» **WHAT THE TASK ASKS**
How many lines of the data hold the word "with"? State the number and nothing else.
##### DATASET EXTRACT #####
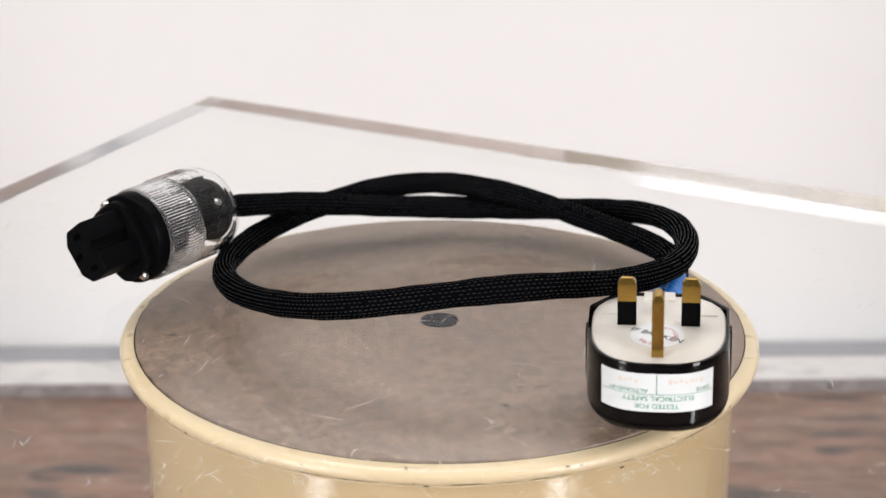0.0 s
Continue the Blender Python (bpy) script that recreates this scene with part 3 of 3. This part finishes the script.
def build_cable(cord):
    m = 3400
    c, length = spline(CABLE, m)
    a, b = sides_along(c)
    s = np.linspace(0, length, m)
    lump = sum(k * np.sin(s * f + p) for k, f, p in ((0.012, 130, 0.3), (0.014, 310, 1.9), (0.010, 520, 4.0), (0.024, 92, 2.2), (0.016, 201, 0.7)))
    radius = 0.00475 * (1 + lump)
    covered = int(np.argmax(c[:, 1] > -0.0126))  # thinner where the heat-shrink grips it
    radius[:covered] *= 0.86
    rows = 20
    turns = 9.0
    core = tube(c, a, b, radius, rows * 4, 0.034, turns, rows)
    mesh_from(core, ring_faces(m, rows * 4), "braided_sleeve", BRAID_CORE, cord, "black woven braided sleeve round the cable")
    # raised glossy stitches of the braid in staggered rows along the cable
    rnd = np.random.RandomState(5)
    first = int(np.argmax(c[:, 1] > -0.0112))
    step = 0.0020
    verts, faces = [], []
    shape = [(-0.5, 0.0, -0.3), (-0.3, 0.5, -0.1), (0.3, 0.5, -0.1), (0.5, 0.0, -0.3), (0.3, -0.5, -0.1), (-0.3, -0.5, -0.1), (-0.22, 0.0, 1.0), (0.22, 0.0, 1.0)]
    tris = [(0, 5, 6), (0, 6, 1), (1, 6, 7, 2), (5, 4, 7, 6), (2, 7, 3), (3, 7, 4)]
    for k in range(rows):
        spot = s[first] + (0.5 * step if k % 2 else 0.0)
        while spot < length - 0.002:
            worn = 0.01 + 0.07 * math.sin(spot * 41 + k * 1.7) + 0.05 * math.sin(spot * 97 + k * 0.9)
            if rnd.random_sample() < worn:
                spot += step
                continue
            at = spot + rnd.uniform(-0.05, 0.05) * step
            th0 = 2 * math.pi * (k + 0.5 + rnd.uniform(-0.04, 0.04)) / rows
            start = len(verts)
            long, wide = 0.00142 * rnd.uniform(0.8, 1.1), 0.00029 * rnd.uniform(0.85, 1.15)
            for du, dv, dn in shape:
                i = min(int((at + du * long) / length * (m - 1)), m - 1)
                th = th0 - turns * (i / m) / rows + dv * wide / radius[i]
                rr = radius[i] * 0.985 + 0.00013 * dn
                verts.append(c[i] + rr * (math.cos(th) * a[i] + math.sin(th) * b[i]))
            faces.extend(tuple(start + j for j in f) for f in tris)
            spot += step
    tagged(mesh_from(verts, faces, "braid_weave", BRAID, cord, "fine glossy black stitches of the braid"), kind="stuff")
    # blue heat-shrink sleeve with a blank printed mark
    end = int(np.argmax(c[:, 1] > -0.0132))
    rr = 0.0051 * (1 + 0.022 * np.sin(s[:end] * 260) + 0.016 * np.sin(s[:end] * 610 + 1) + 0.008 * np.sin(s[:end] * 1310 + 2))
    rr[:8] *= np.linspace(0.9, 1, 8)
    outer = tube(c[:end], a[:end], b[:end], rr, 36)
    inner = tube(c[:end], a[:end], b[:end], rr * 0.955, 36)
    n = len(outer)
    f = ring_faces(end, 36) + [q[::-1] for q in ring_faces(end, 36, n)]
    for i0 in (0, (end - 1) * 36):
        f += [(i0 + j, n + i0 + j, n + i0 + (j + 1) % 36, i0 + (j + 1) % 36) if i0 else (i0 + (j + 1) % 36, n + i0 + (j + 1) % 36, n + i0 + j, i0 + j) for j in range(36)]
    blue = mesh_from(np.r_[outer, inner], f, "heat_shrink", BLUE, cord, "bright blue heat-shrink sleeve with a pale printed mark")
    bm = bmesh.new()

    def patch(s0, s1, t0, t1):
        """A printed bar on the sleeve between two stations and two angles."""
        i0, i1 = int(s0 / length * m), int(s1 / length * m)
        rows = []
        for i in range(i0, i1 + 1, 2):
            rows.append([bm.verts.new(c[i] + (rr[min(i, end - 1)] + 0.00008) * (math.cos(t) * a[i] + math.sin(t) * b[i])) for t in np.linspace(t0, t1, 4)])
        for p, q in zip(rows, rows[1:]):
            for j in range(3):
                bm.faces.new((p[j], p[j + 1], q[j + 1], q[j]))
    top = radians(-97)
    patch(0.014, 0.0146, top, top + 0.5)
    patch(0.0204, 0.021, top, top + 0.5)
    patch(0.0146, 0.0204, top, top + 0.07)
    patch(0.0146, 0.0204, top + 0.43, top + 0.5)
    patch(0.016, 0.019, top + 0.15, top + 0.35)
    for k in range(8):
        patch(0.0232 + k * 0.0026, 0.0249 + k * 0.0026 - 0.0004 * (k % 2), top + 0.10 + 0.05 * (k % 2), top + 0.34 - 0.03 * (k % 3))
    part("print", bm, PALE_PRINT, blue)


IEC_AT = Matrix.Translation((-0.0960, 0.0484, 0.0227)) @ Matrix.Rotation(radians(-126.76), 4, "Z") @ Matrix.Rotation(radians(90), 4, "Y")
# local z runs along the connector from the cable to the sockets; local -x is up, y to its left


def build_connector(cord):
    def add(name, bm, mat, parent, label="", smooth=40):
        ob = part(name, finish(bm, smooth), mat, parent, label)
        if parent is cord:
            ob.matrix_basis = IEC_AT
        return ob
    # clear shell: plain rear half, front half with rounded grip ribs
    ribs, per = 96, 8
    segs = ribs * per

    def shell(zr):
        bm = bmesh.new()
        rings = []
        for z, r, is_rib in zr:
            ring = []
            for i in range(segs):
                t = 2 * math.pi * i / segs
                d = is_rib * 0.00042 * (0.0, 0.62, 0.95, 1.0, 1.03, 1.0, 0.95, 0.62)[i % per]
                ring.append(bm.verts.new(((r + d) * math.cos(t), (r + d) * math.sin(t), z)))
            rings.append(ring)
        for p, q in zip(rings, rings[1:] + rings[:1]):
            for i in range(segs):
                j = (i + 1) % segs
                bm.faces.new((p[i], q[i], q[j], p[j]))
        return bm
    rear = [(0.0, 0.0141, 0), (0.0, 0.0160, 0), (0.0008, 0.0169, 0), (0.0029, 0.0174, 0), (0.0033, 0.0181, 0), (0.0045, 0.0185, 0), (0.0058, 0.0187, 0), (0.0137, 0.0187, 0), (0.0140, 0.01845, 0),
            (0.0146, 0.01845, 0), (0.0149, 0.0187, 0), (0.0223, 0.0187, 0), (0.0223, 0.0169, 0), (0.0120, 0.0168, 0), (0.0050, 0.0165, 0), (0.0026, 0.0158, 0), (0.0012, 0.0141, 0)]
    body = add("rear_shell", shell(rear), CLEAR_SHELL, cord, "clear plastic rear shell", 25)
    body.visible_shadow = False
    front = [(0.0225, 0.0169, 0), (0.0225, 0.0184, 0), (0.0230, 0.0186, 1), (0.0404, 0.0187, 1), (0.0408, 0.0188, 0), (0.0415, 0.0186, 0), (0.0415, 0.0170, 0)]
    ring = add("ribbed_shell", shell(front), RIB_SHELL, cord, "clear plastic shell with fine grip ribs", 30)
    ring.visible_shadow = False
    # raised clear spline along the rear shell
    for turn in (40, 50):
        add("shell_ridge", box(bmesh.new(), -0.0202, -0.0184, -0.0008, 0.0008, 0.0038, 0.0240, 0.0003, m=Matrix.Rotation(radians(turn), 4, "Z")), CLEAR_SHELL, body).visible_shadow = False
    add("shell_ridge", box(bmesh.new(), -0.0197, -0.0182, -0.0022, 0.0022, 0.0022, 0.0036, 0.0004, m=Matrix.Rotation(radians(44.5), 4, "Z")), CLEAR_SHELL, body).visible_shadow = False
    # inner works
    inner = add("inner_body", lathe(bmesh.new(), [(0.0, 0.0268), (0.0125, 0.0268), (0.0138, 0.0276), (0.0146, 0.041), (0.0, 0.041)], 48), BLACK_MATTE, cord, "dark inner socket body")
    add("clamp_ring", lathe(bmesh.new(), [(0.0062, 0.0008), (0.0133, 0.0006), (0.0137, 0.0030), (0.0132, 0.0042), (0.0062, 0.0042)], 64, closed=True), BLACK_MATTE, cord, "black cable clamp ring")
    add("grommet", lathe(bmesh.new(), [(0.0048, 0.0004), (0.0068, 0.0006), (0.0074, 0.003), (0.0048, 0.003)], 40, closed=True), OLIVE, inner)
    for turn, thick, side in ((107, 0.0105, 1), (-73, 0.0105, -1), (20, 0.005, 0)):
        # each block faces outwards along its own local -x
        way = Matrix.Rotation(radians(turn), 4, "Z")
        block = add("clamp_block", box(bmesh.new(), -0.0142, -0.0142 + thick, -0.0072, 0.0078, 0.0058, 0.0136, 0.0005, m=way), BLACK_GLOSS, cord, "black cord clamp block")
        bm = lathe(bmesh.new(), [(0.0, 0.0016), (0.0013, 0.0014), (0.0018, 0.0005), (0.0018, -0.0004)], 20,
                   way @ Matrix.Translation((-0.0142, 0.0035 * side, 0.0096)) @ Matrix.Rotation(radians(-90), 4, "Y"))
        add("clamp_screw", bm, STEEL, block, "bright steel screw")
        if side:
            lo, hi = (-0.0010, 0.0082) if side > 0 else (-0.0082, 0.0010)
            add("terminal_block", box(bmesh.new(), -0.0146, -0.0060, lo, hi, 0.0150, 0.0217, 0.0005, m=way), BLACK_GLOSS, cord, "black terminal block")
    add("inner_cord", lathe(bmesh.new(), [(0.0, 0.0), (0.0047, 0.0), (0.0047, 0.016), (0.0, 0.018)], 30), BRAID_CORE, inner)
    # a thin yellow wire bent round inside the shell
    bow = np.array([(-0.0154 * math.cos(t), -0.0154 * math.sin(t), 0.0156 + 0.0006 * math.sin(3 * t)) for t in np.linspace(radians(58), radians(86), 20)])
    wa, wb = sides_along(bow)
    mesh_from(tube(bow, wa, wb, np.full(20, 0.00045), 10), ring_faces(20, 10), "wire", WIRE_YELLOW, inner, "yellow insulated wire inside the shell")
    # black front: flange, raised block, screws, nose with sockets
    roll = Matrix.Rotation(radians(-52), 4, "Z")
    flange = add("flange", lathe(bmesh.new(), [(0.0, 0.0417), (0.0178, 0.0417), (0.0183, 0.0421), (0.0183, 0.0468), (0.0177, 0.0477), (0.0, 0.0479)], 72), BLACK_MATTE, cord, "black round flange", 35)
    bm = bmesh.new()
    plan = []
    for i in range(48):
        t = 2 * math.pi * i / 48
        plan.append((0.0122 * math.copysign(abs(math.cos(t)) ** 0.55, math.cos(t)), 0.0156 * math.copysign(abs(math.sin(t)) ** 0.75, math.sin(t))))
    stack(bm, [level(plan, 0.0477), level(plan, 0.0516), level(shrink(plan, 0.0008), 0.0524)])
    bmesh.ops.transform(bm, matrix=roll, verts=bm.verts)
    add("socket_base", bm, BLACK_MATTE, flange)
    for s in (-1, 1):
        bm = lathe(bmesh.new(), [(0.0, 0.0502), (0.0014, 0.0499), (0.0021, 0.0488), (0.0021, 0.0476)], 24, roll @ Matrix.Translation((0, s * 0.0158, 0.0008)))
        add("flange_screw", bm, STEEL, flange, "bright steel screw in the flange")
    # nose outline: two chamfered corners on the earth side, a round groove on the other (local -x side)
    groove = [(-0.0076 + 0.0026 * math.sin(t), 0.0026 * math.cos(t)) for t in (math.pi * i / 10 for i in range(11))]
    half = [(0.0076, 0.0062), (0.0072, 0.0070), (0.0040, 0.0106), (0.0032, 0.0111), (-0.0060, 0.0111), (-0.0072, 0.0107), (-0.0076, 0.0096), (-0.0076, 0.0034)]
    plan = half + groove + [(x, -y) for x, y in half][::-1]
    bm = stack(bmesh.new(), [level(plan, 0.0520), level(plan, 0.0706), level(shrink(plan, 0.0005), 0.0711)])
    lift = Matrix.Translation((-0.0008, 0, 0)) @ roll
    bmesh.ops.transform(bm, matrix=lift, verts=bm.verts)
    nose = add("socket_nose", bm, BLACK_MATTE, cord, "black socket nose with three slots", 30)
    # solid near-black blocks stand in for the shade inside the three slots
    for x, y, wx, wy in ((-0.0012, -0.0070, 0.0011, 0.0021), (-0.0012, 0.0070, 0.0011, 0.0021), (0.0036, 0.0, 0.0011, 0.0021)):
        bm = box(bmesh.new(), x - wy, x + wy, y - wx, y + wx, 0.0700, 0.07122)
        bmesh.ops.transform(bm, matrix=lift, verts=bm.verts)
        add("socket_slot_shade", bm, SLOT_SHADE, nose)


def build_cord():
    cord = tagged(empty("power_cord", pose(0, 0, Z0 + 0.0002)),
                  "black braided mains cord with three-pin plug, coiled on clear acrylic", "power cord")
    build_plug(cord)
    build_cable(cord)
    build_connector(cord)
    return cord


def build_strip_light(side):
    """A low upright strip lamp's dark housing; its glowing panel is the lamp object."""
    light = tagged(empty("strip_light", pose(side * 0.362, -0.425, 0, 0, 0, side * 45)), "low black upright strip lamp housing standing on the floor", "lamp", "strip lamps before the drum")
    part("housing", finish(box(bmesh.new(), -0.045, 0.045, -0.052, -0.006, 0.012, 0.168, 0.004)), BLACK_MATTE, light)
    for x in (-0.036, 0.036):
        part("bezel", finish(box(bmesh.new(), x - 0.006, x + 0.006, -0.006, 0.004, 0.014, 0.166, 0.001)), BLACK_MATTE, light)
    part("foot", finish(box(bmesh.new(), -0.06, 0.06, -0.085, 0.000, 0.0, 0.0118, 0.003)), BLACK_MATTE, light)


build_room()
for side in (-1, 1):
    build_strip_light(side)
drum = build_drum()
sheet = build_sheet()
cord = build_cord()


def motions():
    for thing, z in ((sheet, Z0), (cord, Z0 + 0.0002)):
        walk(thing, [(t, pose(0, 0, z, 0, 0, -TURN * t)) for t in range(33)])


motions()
#####
» **EXPECTED ANSWER**
8